The exact placement of the light sensor is itself very important. Ideally, lighting experts would like to place the light sensor in the work area (on top of a table, for example) facing upwards to measure the illumination being received from overhead lights. This is seldom possible, simply because a sensor in the work area would interfere with the work. In practice, work-place light sensors are almost always located in the ceiling, facing downward.

·  Hang your light sensor in from the “ceiling” of your light stand as shown in the photo. Run the LIGHTING program’s “Check Full” option and record on the Report Form the lighting levels reported when the light bulbs are on and off.

·  Determine appropriate values for B and C as described in question 2 on the Report Form.

·  Test the threshold algorithm using the “Automatic” program option and describe how the system responds. Also answer question 4, describing how you think the algorithm might be improved.
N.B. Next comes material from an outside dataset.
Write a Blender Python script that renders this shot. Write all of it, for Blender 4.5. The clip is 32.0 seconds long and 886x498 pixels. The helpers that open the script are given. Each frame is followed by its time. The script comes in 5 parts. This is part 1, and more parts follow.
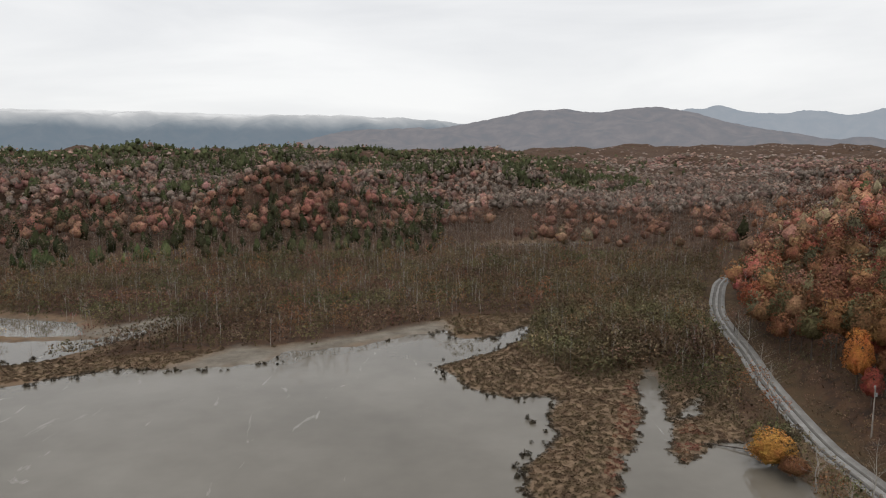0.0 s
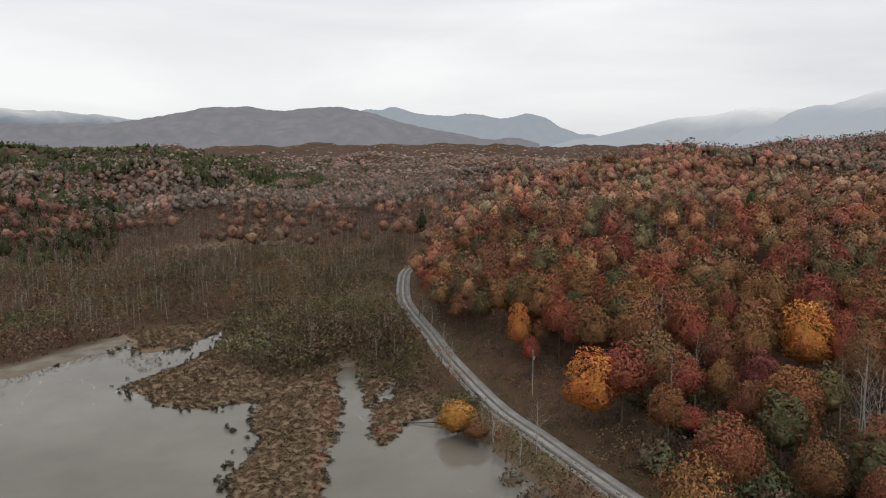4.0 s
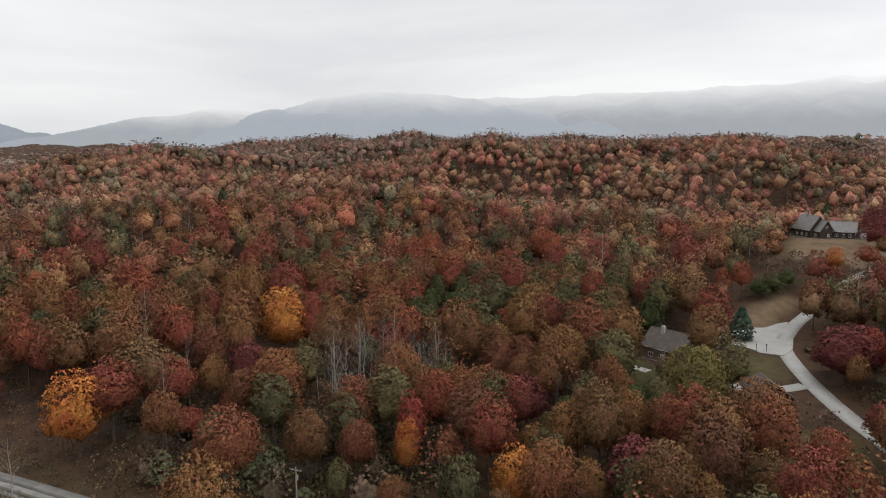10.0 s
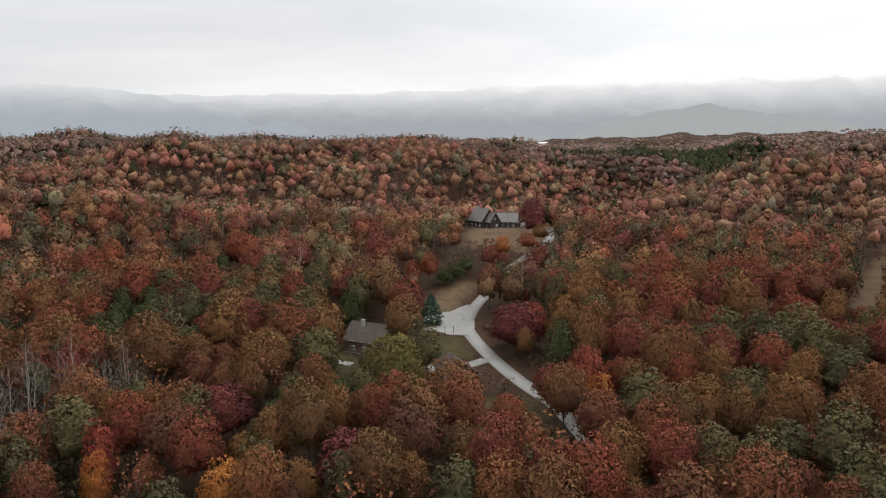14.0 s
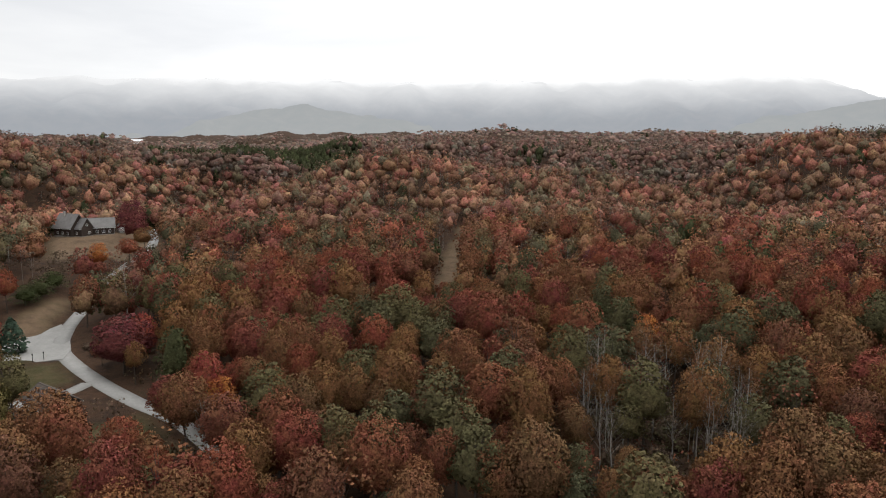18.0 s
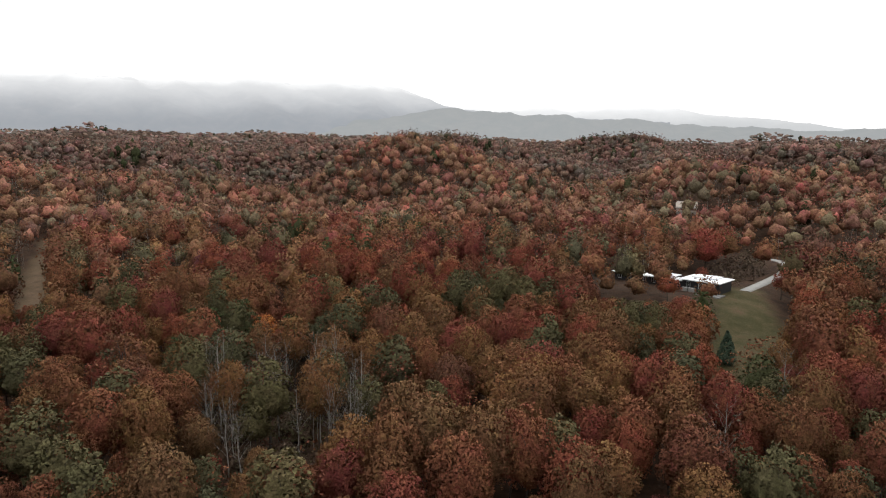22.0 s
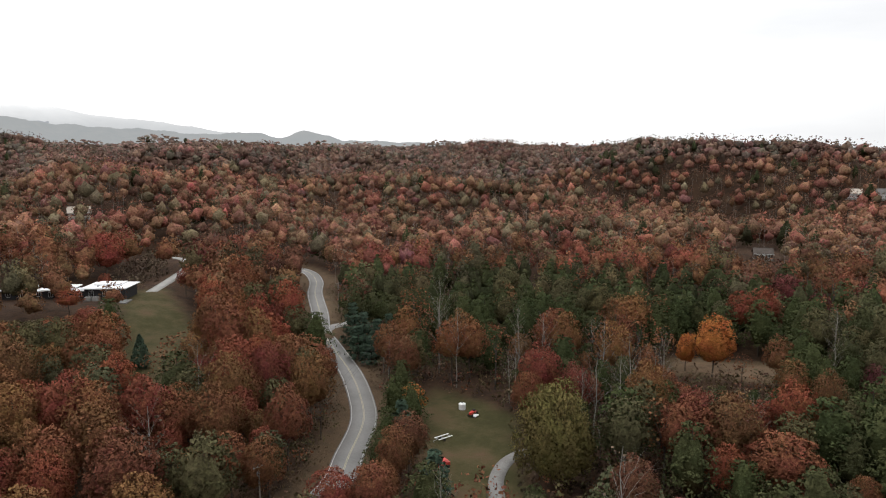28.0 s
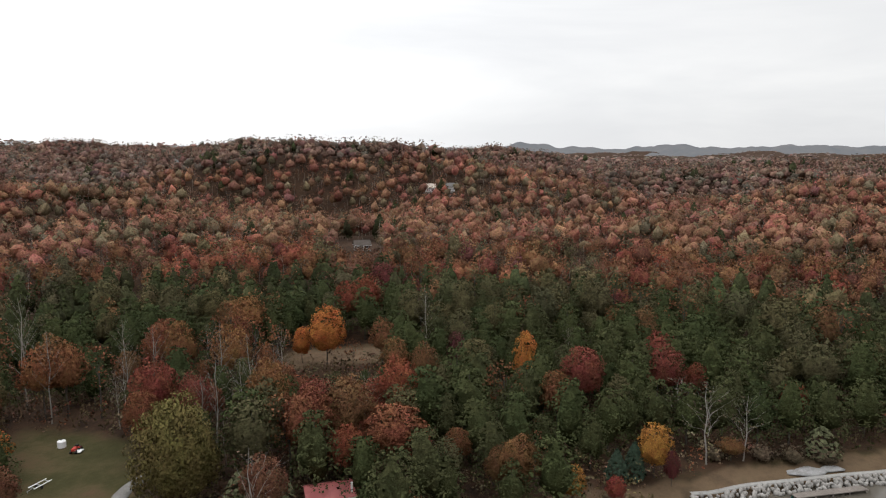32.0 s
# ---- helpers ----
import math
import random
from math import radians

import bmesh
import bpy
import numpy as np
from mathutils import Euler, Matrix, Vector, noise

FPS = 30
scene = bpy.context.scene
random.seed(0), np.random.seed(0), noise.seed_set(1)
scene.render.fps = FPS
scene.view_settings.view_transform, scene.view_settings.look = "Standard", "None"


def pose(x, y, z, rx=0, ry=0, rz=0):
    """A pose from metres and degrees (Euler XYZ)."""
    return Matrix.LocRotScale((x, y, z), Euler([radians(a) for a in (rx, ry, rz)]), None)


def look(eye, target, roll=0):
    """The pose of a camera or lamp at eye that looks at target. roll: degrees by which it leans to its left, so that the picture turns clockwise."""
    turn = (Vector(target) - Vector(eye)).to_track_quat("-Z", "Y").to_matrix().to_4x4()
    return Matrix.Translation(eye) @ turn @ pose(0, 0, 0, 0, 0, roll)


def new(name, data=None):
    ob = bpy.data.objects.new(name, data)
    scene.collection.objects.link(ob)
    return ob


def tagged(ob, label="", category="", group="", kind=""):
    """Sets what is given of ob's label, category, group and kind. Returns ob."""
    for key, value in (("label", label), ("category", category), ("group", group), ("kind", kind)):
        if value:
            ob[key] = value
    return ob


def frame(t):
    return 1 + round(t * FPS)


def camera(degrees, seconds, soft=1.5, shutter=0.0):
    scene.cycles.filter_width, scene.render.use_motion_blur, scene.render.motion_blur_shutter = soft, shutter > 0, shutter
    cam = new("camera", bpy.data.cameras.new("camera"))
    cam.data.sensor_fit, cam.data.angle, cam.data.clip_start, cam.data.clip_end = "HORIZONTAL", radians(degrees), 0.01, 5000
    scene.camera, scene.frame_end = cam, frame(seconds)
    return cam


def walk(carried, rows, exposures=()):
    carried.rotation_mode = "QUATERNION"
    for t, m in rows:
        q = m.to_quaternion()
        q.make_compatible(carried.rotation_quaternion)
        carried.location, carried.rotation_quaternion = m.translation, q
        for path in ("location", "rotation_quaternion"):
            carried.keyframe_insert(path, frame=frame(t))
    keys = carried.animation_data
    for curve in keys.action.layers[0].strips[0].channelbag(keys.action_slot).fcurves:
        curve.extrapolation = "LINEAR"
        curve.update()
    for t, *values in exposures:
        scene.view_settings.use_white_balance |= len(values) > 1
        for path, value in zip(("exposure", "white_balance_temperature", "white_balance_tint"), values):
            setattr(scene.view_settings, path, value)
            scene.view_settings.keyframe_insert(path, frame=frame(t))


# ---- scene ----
# ---------------------------------------------------------------- camera
# A drone hovers over the lake's edge and turns to its right on the spot.
cam = camera(64.9, 32.0, soft=1.1)
EYE = 70.0
# seconds, bearing (degrees clockwise), pitch, roll
TURNS = [
    (0.0, 0.0, -7.9, .1), (0.5, 3.14, -7.93, .1), (1.0, 6.23, -7.94, .1), (1.5, 9.37, -7.96, .1), (2.0, 12.49, -7.96, .1),
    (2.5, 15.65, -7.98, .1), (3.0, 18.82, -8.0, .07), (3.5, 22.0, -8.03, .03), (5.5, 34.96, -8.06, .03), (6.0, 38.32, -8.07, .02),
    (6.5, 41.69, -8.08, .03), (7.0, 45.1, -8.09, .04), (7.5, 48.66, -8.08, .04), (8.0, 52.26, -8.08, .03), (8.5, 55.86, -8.07, .03),
    (9.0, 59.4, -8.05, .06), (9.5, 63.0, -8.06, .08), (10.0, 66.59, -8.06, .08), (10.5, 66.95, -8.03, .1), (11.0, 67.77, -8.02, .12),
    (11.5, 71.61, -8.0, .1), (12.0, 75.55, -8.0, .09), (12.5, 79.49, -8.02, .09), (13.0, 83.42, -8.04, .08), (13.5, 87.35, -8.05, .06),
    (14.0, 91.29, -8.06, .03), (14.5, 95.23, -8.08, -.01), (16.5, 110.99, -8.14, -.03), (17.0, 114.95, -8.16, -.04), (17.5, 118.86, -8.18, -.04),
    (18.0, 122.79, -8.19, -.05), (18.5, 126.73, -8.2, -.04), (19.0, 130.65, -8.21, -.04), (19.5, 134.58, -8.21, -.04), (20.0, 138.54, -8.2, -.05),
    (20.5, 142.47, -8.17, -.05), (21.0, 146.4, -8.13, -.05), (21.5, 150.29, -8.1, -.04), (22.0, 154.21, -8.07, -.03), (22.5, 157.89, -8.05, -.04),
    (23.0, 161.8, -8.04, -.06), (23.5, 165.74, -8.03, -.08), (24.0, 169.67, -8.02, -.1), (24.5, 173.57, -8.02, -.1), (25.0, 177.48, -8.01, -.07),
    (25.5, 181.42, -8.0, -.05), (27.5, 197.16, -7.95, .0), (28.0, 201.13, -7.94, .02), (28.5, 205.05, -7.95, .03), (29.0, 209.0, -7.94, .01),
    (29.5, 212.95, -7.93, .01), (30.0, 216.9, -7.92, .01), (30.5, 220.83, -7.92, .03), (31.0, 224.77, -7.93, .05), (31.5, 228.74, -7.95, .12), (32.0, 232.71, -7.96, .18),
]
walk(cam, [(t, pose(0, 0, EYE, 90 + pitch, 0, -bearing) @ pose(0, 0, 0, 0, 0, -roll)) for t, bearing, pitch, roll in TURNS])

# ---------------------------------------------------------------- sky and light
SUN_BEARING, SUN_HEIGHT = 168.0, 38.0
world = bpy.data.worlds.new("overcast_sky")
scene.world = world
world.use_nodes = True
wn, wl = world.node_tree.nodes, world.node_tree.links
wn.clear()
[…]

Lighting REPORT FORM (Part 3)

NAME(S) ______

1)  Using the “Check Full” program with the light sensor facing downwards from the “ceiling,” record the values measured for light intensity, E..

Bulbs On / Bulbs Off
Sensor Suspended from ceiling

2)  Select a threshold value for E which is about midway between the highest and lowest values you observed above. This value will be “B” in the control program. Also select a tolerance, “C,” which is about one tenth of the difference between the maximum and minimum values you observed for E. Record both B and C below.

B = ______C = ______

3)  Run the “Automatic” option and use your algorithm to control the lights with the sensor suspended from the “ceiling.” Describe how the system responds. Does it maintain the light level “within tolerance between B-C and B+C? Is the system energy efficient?